Friday, October 23, 2009

what's written in Braille upon my skin....

leave me out with the waste.

when they told you to stop
did you want to keep going?
when they pushed you to tears
could you feel your pain showing?
did you know you were drifting
from the moment you drifted?
could you feel your heart shifting
before it had shifted?
and I ask you this
mostly for me
because people like us
can go quietly.


a problem.
can I only be this?
problems can be fixed.
can I only be this?

she said, "you're gonna suffer for my sins."

will the sun rise tomorrow morning?

will the blood stay in my body tonight?

does the good ever make the pain worth it?
I say yes.
I say no.
how?

I want to fight.
I want to give up.
I want to give up every single damn thing.
how?



I love you. I don't deserve you. you hold my heart in your hands. I am yours.

you made my world spin. you showed me life. you showed me how not to miss it. I loved every minute. I wish for what I wish.

I hate you. I never want to see you again. the memories of you break my heart. I don't care that you are who you are.

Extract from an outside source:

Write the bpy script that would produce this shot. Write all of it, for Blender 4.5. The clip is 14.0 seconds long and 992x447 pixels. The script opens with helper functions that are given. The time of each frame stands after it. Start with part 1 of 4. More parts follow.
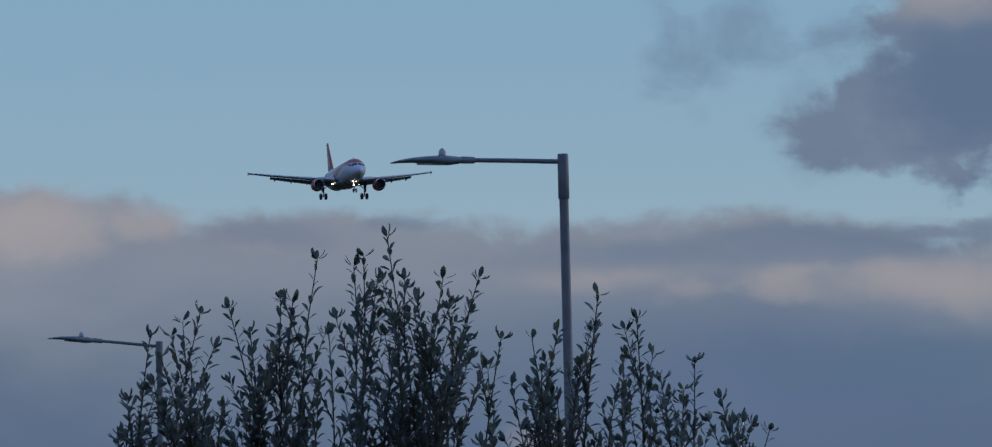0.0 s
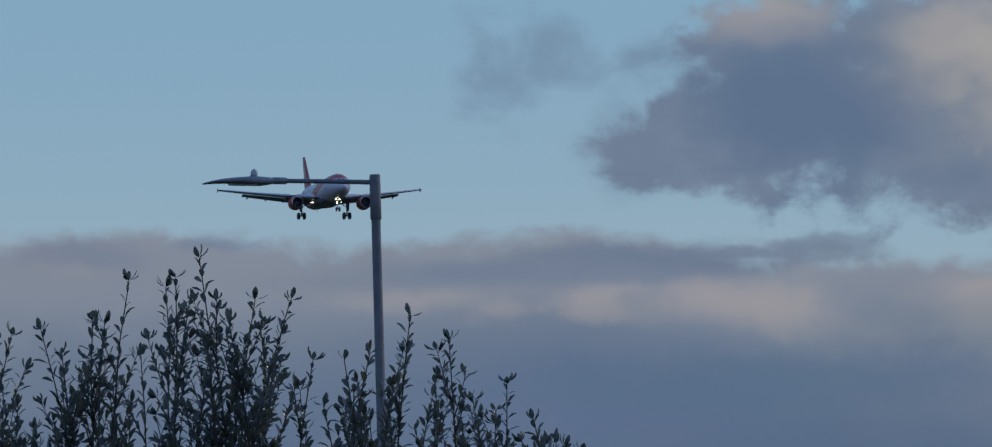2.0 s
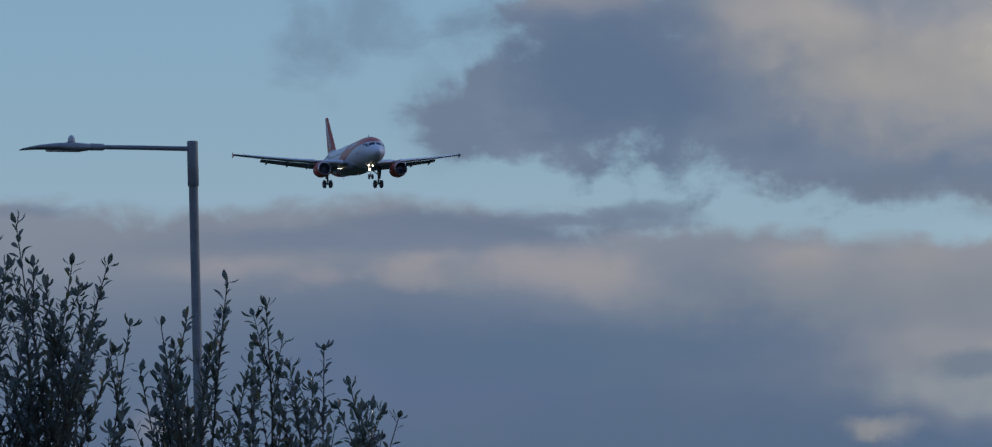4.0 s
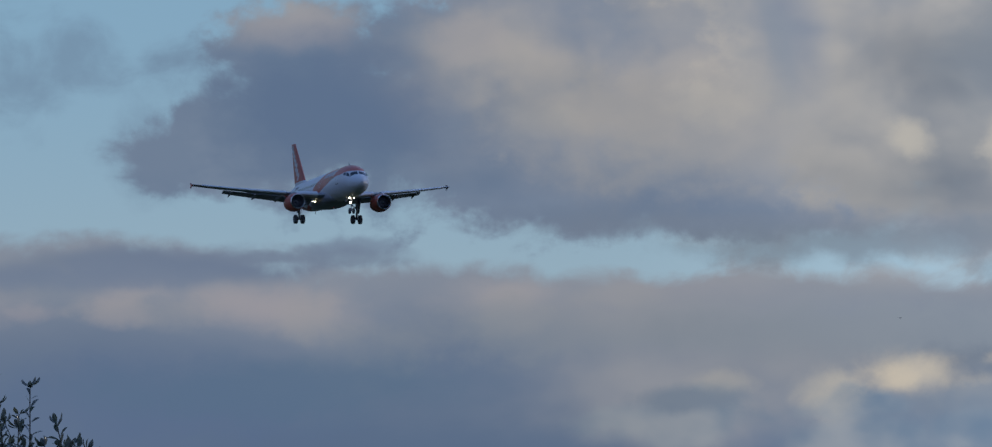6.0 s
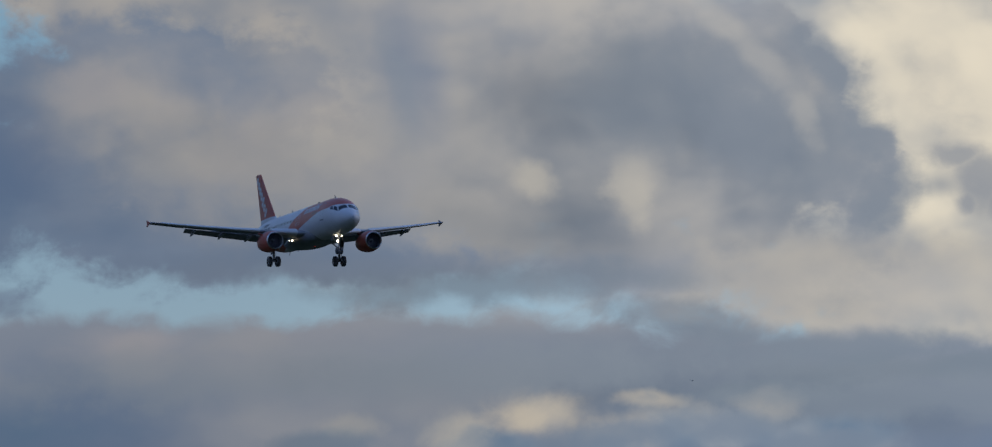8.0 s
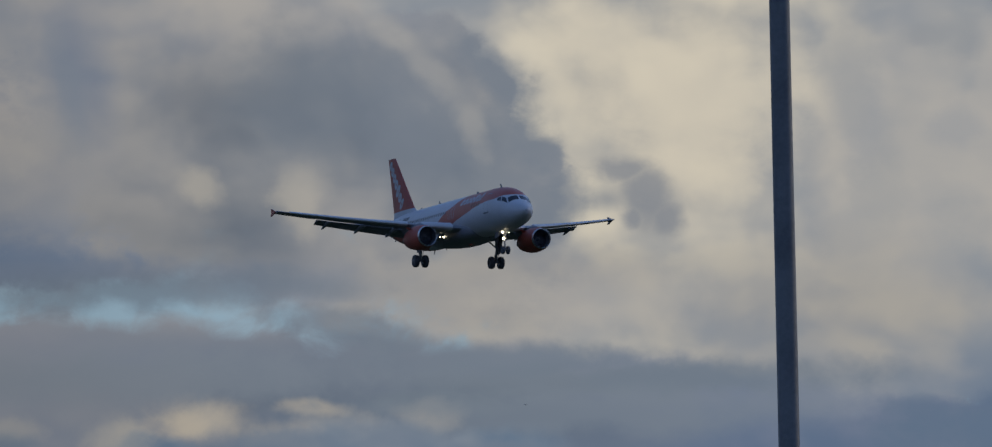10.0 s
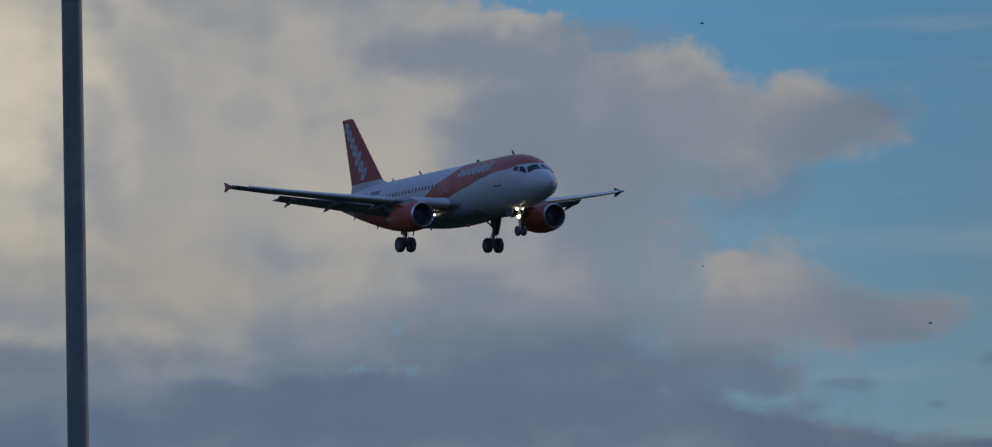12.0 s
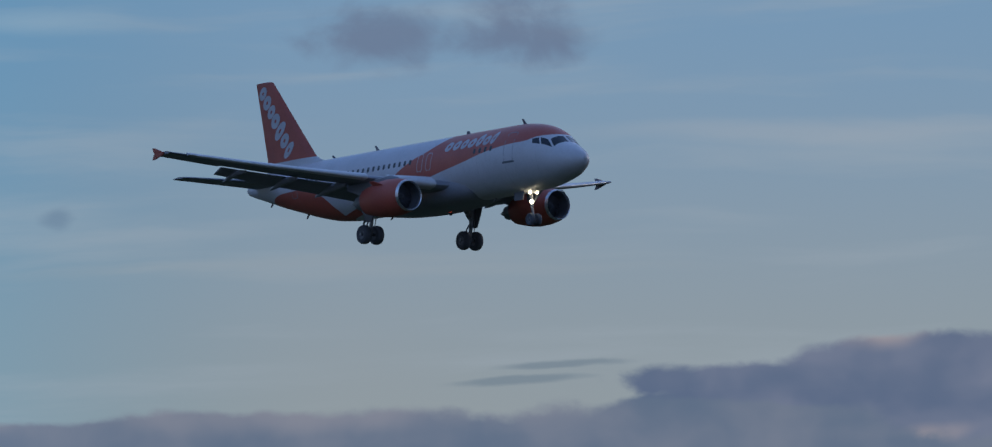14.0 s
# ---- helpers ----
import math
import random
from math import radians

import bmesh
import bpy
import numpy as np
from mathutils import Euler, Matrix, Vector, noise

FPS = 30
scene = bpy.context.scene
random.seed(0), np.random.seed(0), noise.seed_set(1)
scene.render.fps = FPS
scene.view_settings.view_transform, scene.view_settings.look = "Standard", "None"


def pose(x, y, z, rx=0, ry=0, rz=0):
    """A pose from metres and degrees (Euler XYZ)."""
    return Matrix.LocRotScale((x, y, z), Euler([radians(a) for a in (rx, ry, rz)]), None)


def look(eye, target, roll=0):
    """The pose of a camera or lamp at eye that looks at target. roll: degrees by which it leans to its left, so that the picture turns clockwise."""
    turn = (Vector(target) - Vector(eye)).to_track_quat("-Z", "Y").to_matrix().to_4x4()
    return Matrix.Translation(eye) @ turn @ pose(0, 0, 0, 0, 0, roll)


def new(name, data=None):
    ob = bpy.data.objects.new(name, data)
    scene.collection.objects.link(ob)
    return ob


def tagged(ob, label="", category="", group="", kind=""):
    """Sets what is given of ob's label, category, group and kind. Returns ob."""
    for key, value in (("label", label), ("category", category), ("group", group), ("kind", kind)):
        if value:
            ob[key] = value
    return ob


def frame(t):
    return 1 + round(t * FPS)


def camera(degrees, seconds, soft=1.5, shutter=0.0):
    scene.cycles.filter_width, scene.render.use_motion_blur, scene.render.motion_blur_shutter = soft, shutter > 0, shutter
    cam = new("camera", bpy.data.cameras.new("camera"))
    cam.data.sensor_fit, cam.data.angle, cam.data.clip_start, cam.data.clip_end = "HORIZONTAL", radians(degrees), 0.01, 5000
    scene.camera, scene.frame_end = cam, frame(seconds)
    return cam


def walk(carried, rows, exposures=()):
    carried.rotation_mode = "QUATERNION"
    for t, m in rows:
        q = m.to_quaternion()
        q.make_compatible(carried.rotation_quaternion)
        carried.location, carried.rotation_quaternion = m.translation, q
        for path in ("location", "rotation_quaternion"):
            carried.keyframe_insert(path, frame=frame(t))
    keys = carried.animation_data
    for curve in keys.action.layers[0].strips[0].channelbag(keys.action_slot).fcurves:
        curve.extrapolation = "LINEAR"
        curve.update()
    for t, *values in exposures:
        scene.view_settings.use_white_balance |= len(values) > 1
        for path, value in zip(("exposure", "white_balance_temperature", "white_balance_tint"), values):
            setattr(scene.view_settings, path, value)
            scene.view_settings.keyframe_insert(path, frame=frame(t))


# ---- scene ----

and you. I have never been seen such loyalty in my life. it amazes me every day.

you choose who you are.



and yet. I breathe.
and I walk.
and I smoke.
the choice now is life.
moving on.
waiting it out.
have I decided that?
or has it been decided for me?

she said, "you gave in. you left. maybe that was right for you at that moment. but babe, look at all the beautiful things you missed. life is fucked. but look at what you missed."

I am always here.
I am lost.
yet I am here.


forgive me.
forgive me if I choose to miss the beautiful things.